Mistake 7: Ignoring referrals after a no
A rejection at one office may not end your options. Ask for referral, another office, or alternate local channels.
What to do today (practical 60-minute action plan)
If you are in a legal emergency now, spend one hour doing this:
- Open the official LSC page and find your service office.
- Copy three document names and dates:
- legal notice,
- any court date,
- benefit correspondence.
- Make one paragraph that summarizes your issue in 2–3 sentences.
- Call and share:
- where you live,
- your issue category,
- deadline,
- inability to afford legal fees.
If this is not urgent, the same plan works with less pressure: add a complete income and household sheet and prepare all ID and notices before calling.
A realistic next-step script for follow-up
When intake asks for more, use this exact template in text form:
Subject: Follow-up for civil legal help intake – [Your Name], [City/Case Type] I have [issue], an upcoming date on [date], and reference number [if any]. I previously spoke with [office, date if known]. Please confirm what documents are still needed and whether my matter is in scope.
Keep messages short and factual. This increases callback quality because staff can immediately map your issue to open tasks.
If you are declined: your path is not finished
Decline can mean many things:
- Full representation not available now,
- issue is better served by another office,
- missing information,
- capacity backlog.
Ask directly for:
- a referral partner,
- a waiting status,
- whether you can stay open on a short backup list,
- what to do in the next 7–14 days.
Ask for these in writing if possible. Written notes prevent memory gaps and help if you need to contact a second office.
FAQ for normal applicants
Is this a cash grant?
No. It is legal support delivered through local non-profit legal aid providers.
Is this “for everyone”?
No. It is designed for people who meet low-income and program criteria.
Can people in all states apply?
LSC serves across the U.S. with local programs, but you must contact an office in your region.
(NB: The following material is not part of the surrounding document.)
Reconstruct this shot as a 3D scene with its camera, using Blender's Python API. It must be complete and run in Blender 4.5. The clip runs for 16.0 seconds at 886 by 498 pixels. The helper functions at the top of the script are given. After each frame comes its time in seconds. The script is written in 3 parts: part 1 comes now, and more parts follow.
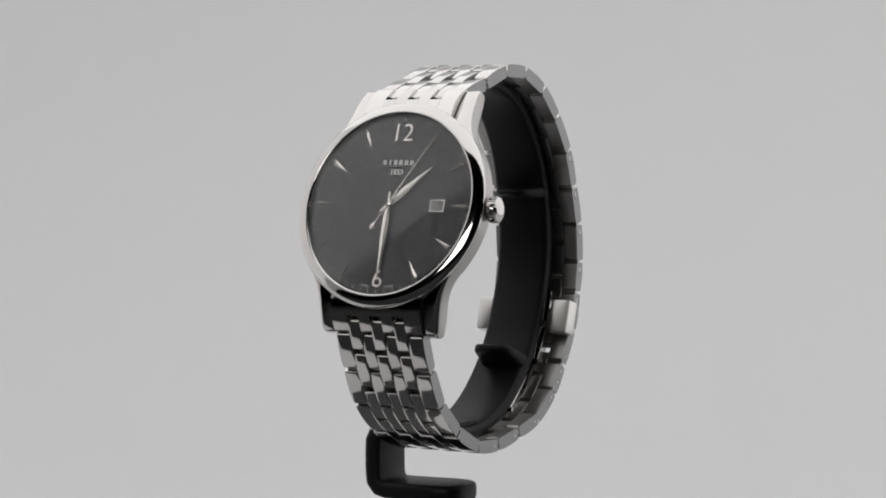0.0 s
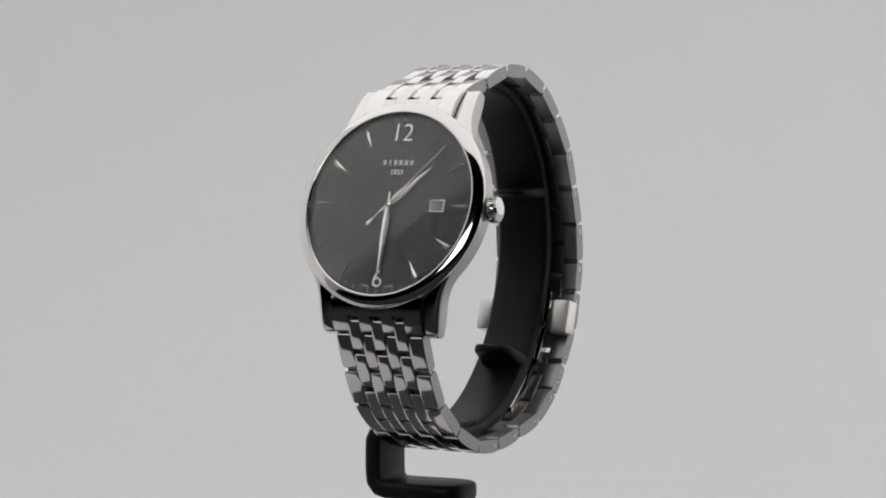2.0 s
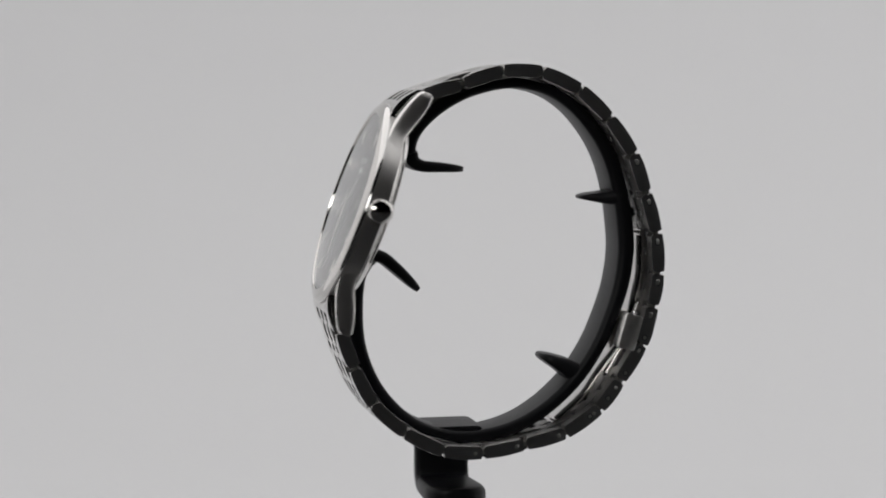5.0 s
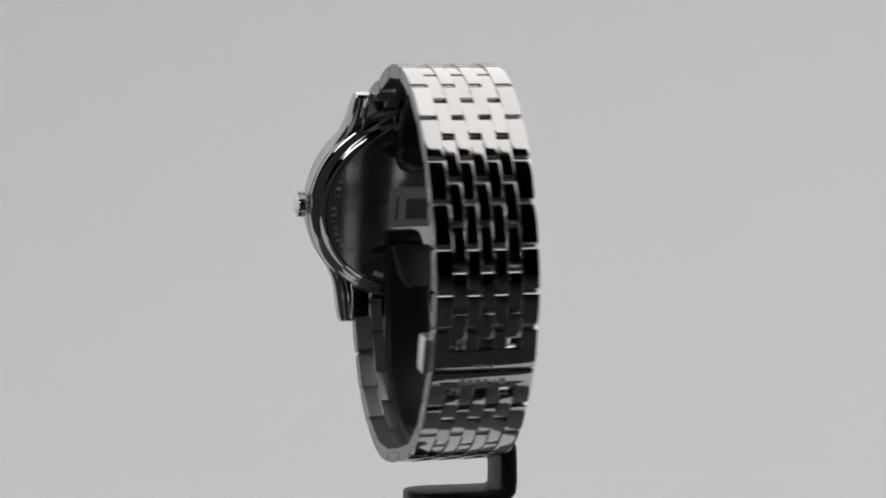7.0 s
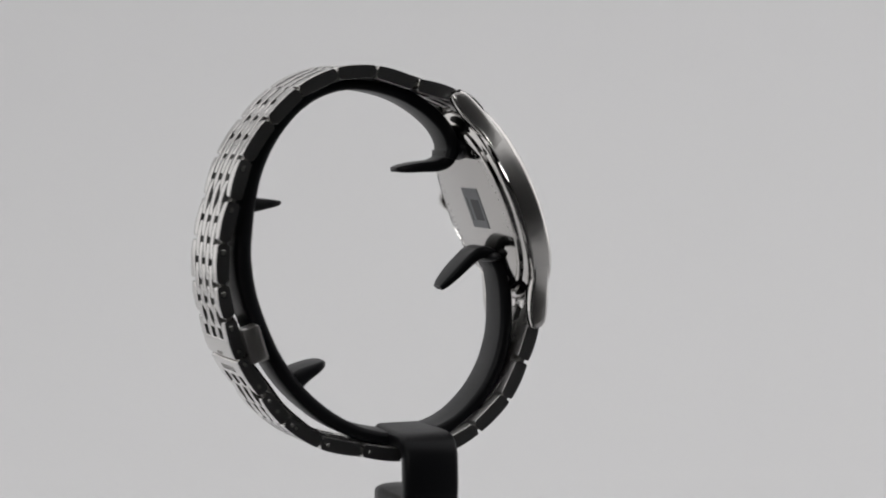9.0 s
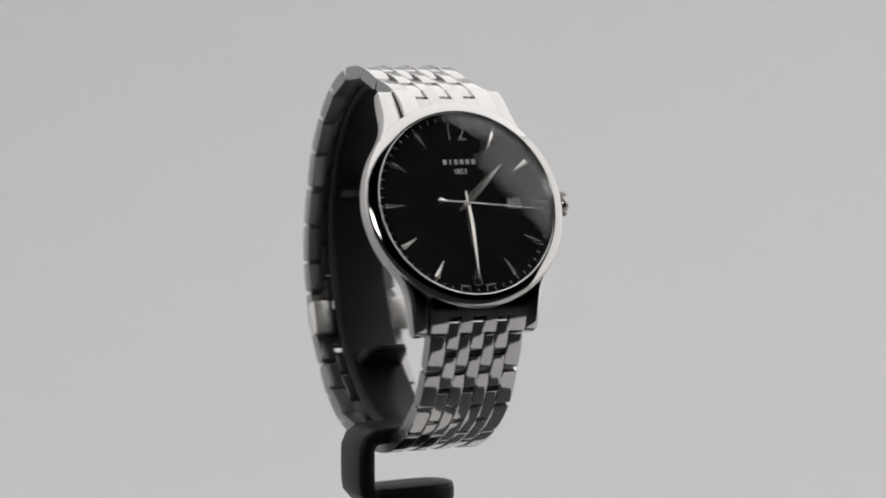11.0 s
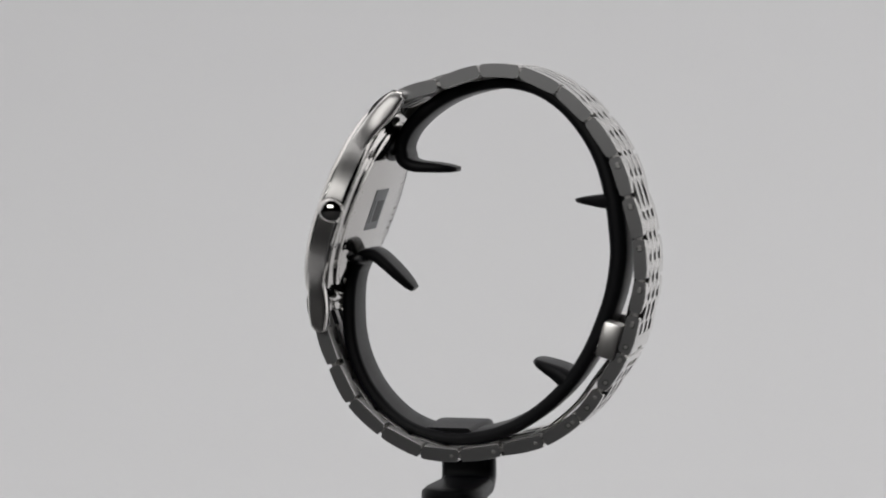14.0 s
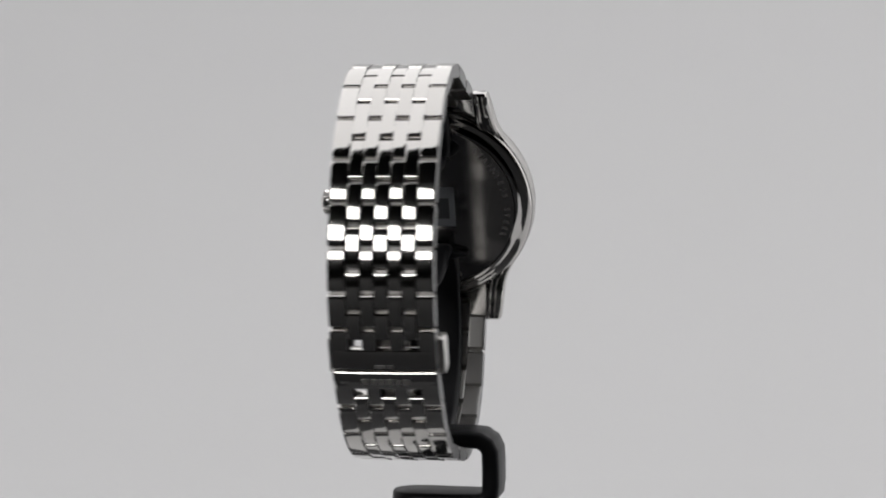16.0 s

Is criminal defense covered?
Civil legal issues are the core focus. Criminal defense is generally not the same channel.
Will I get a lawyer the same day?
Not always. You may receive screening, advice, or referral first.
Is it free?
The legal help itself is typically free for qualifying applicants. External court costs may still apply depending on the matter.
Can non-citizens apply?
Some legal aid offices serve specific non-citizen groups in limited scopes. Confirm directly with the office for your issue.
Can I contact by phone only?
Many offices can start with phone intake. They may later require mailed or uploaded documents.
What if I miss a deadline while waiting?
Tell intake immediately with the missed date and all notices. Ask for emergency review or next available remedy steps.
When to stop and switch tracks
Stop pursuing only if:
- a different legal aid or public assistance hotline clearly has your issue type,
- you are repeatedly denied with no referral options,
- your matter is outside civil legal aid scope.
Otherwise, continue with one office at a time, request written referrals, and stay organized.
Official links and what each is for
- I Need Legal Help | Legal Services Corporation — official location-based entry page for LSC-funded legal aid organizations.
- What is Legal Aid? | Legal Services Corporation — explains LSC’s role and civil legal aid scope.
- LawHelp.org — searchable legal information and forms resource referenced from the LSC page for preliminary self-help support.
Use these links as official anchors. Avoid relying on any random sites that claim “guaranteed free legal aid” or fixed grants, because availability is managed by local offices and changes by capacity.
Final practical rule
LSC-supported legal aid is most effective when you treat it as an urgent triage process, not a one-time magic form. The better you prepare the first call, the better your odds of reaching meaningful legal help quickly:
- correct office,
- clear civil issue,
- exact deadlines,
- complete, truthful basic facts,
- disciplined follow-up.
That is how you convert a broad opportunity into usable legal support for a real case.